Então, foi um gesto de insanidade. Nós temos que colocar na sociedade brasileira a seguinte ideia: você não vai conseguir fazer com que as camadas mais pobres da população tenham acesso a uma boa qualidade de saúde e à média ou alta complexidade sem dinheiro.
Se nós quisermos dar ao povo pobre o direito de ter acesso às mesmas máquinas que eu tenho, por conta de um plano médico, e que os ricos deste país têm por conta de um plano médico, tem que ter consciência de que tem que ter dinheiro. Tem gente que diz “eu tenho saúde boa porque pago do meu bolso”. Não é verdade. Aquilo que ele tira do bolso ele [deduz do] Imposto de Renda e quem paga o tratamento dele é o Estado brasileiro. Essa é a verdade nua e crua. Todas as máquinas que eu passo quando faço exame são pagas pelo Estado, que me restitui na declaração do Imposto de Renda.
Temos que ter consciência de que temos que melhorar isso. A Dilma tem consciência disso, o Padilha tem consciência e é preciso que a gente discuta com a sociedade. Porque achar que a gente pode elevar a um padrão de ter acesso de alta complexidade as pessoas mais pobres sem dinheiro é vender ilusão. E achamos que o rico tem que pagar pela saúde do povo mais pobre. Era por isso que tínhamos apresentado um programa chamado “Mais Saúde” em que a gente iria utilizar todo o dinheiro da CPMF para cuidar da saúde. Agora, vai ter um dinheiro do pré-sal e espero que, num futuro bem próximo, a gente possa fazer com que as pessoas tenham acesso à alta complexidade.
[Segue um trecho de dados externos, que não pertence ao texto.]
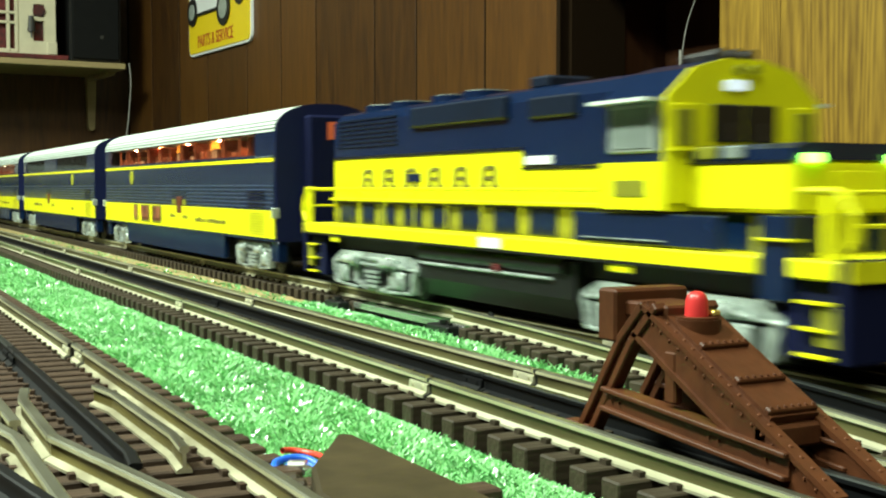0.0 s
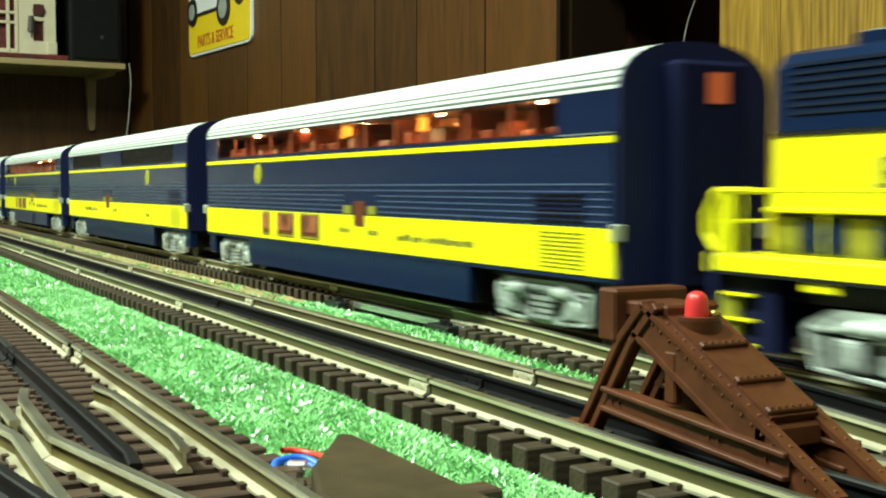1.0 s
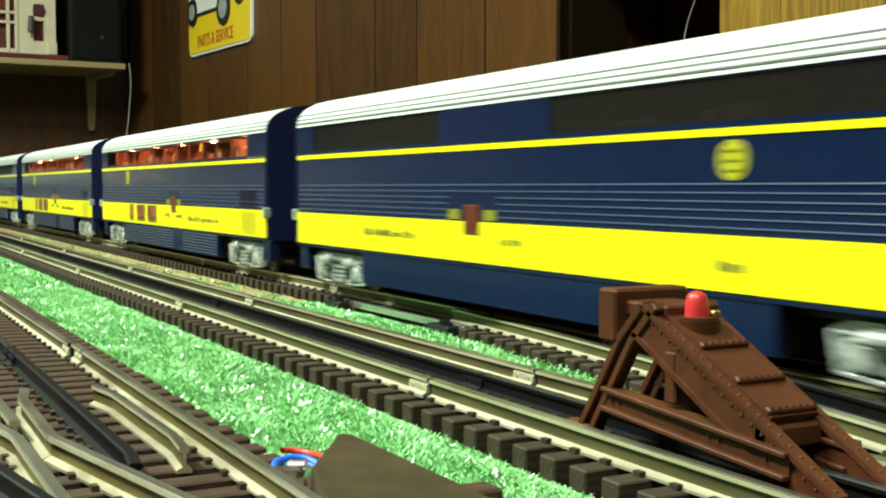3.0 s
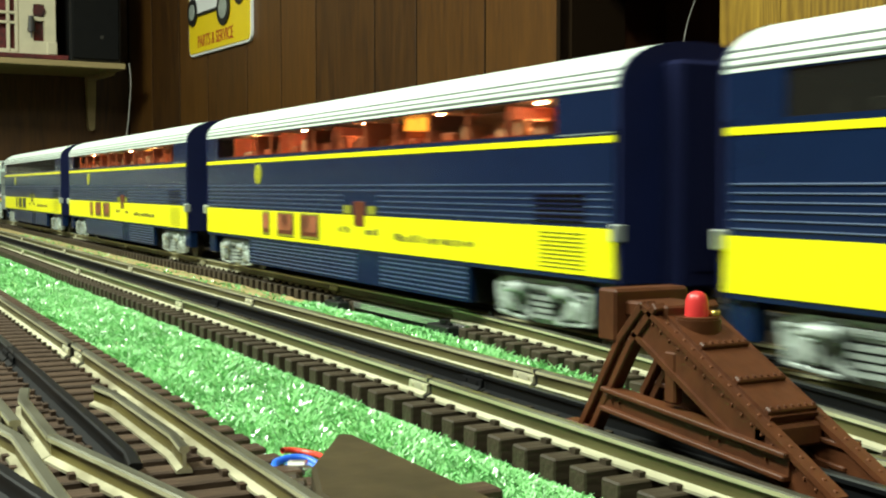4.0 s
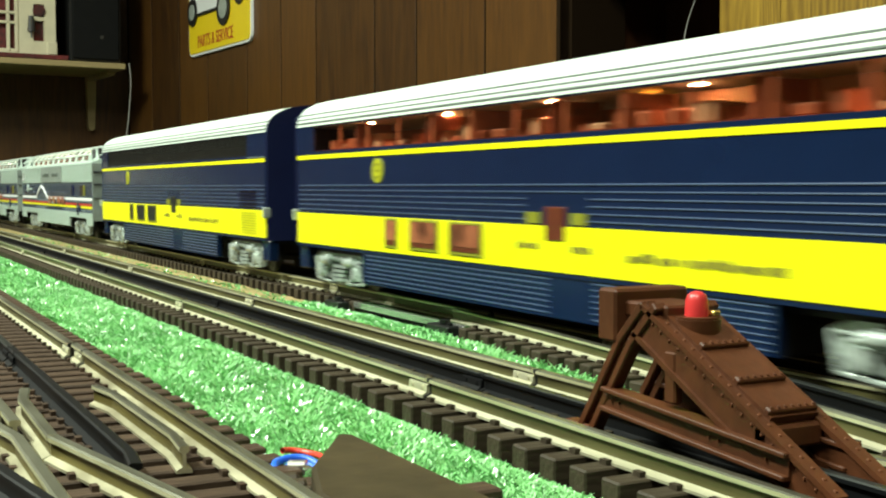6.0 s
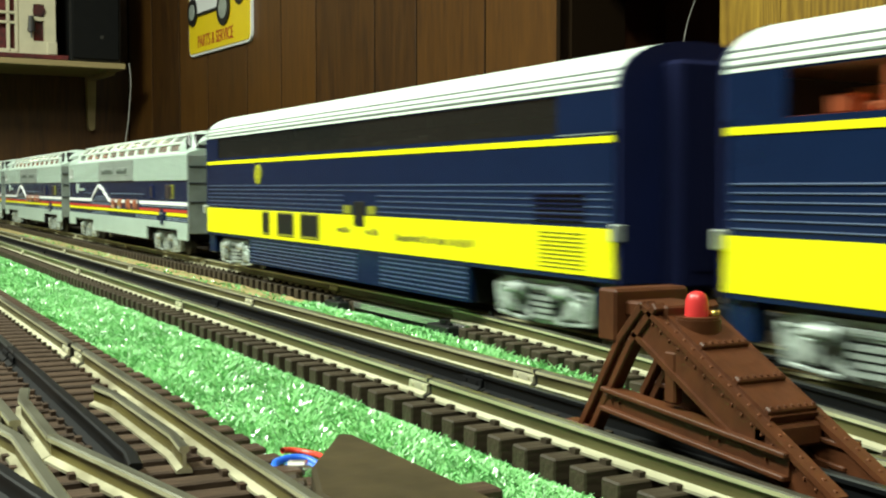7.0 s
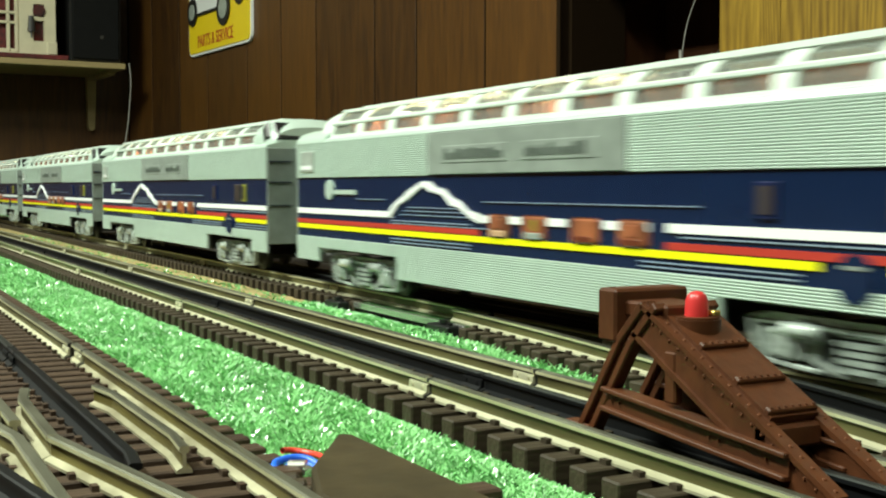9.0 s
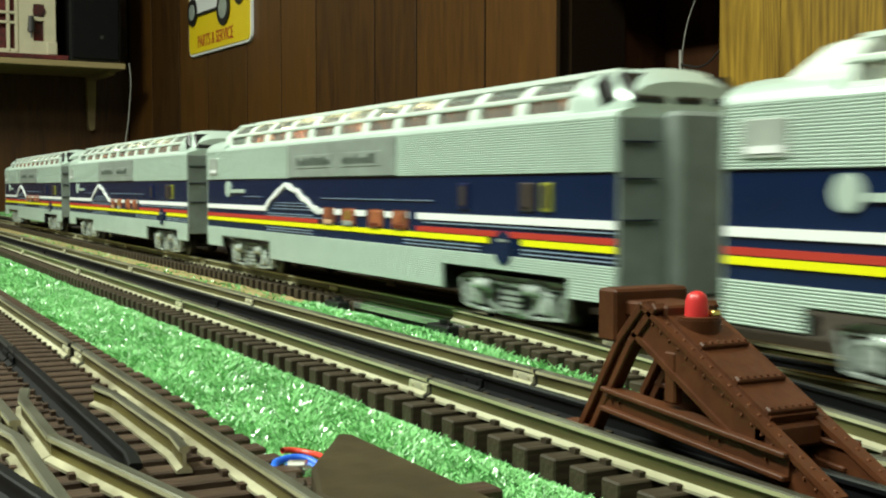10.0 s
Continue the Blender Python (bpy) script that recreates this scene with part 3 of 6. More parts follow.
def turnout():
    """The points beside the grass: the straight road, and a road that leaves it towards the room."""
    t = thing("turnout", "three-rail track turnout with frog and guard rail", "model track")
    yn, yf = TRACK_C - GAUGE, TRACK_C + 0.0198
    slope = 0.193

    def div(x, off=0.0):
        return 0.0337 + (x + 0.2836) * slope + off
    def rail(name, pts, m=M_RAILDULL, label="", w=1.0):
        bm = B()
        sweep(bm, pts, w=w)
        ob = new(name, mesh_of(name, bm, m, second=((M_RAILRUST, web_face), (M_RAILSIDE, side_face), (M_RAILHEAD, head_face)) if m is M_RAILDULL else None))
        ob.parent = t
        if label:
            tagged(ob, label)
    rail("stock_rail", [(-0.40, yf), (-0.02, yf)])
    rail("closure_rail", [(-0.2520, div(-0.252)), (-0.16, div(-0.16)), (-0.10, div(-0.10) - 0.003)])
    rail("wing_rail", [(-0.315, 0.0430), (-0.300, 0.0405), (-0.2523, div(-0.2523))], label="bent wing rail of the frog")
    rail("wing_rail", [(-0.300, div(-0.300) - 0.0045), (-0.2556, yn - 0.0005), (-0.02, yn - 0.001)], label="bent wing rail of the frog")
    rail("frog_rail", [(-0.40, yn), (-0.272, yn + 0.0012)], label="frog point rail")
    rail("frog_rail", [(-0.40, div(-0.40)), (-0.285, yn - 0.0006)], label="frog point rail")
    rail("guard_rail", [(-0.312, 0.0600), (-0.299, 0.0620), (-0.243, 0.0626), (-0.229, 0.0612)], label="guard rail bent at both ends", w=0.75)
    rail("centre_rail", [(-0.40, TRACK_C), (-0.230, TRACK_C + 0.0002), (-0.219, TRACK_C - 0.0012)], M_RAILBLACK, "blackened centre rail")
    rail("centre_rail", [(-0.40, div(-0.40) - 0.0172), (-0.262, div(-0.262) - 0.0172)], M_RAILBLACK, "blackened centre rail")
    rail("centre_rail", [(-0.250, div(-0.250) - 0.0172), (-0.196, div(-0.196) - 0.0190)], M_RAILBLACK, "blackened centre rail")
    rail("far_stock_rail", [(-0.40, div(-0.40) - 0.0345), (-0.25, div(-0.25) - 0.0345), (-0.16, 0.018)])
    for x, y in ((-0.386, yf), (-0.391, TRACK_C), (-0.345, yn)):
        placed("rail_joiner", JOINER if y != TRACK_C else JOINER_BLACK, t, Matrix.Translation((x, y, 0)))
        placed("rail_gap", GAP, t, Matrix.Translation((x + 0.0061, y, 0)))
    spikes = B()
    for i in range(33):
        x = -0.40 + (i + 0.5) * PITCH_TIE
        lo = min(TRACK_C - 0.0265, div(x) - 0.045) if x < -0.2 else TRACK_C - 0.03
        bm = B()
        box(bm, x - 0.0030, x + 0.0030, lo, TRACK_C + 0.0328 + random.uniform(-0.0004, 0.0004), TIE_BASE, TIE_TOP, 0.0004)
        part("tie", bm, M_TIERED, t)
        for y in (yf, TRACK_C if x < -0.24 else div(x), yn):
            for s in (-1, 1):
                yy = y + s * 0.0026
                box(spikes, x - 0.0012, x + 0.0012, yy - 0.0007, yy + 0.0007, TIE_TOP, TIE_TOP + 0.0011)
    tagged(part("spike_strip", spikes, M_TIERED, t), kind="stuff")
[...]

O Brasil precisa acabar com a mania de dizer que o SUS não funciona. O problema é que universaliza a saúde, coloca muita gente, a qualidade diminui. Se atendesse só 30%, melhoraria a qualidade, se atendesse só 20%, ela seria melhor, se atendesse só 10%, ela seria extraordinária. Mas, na hora em que tem que ter um programa para todo mundo, precisa de mais recurso. É isso que temos de ter em conta. Dilma e Padilha marcaram um gol com o “Mais Médicos”. Abriram um debate muito importante com a sociedade para as pessoas começarem a enxergar.”
FONTE: jornal online “Brasil 247” (http://www.brasil247.com/pt/247/poder/115864/Lula-'para-felicidade-de-uns-e-desgra%C3%A7a-de-outros-estou-no-jogo'.htm). [Vídeo obtido no portal “Conversa Afiada” e trechos entre colchetes acrescentados por este blog 'democracia&política'].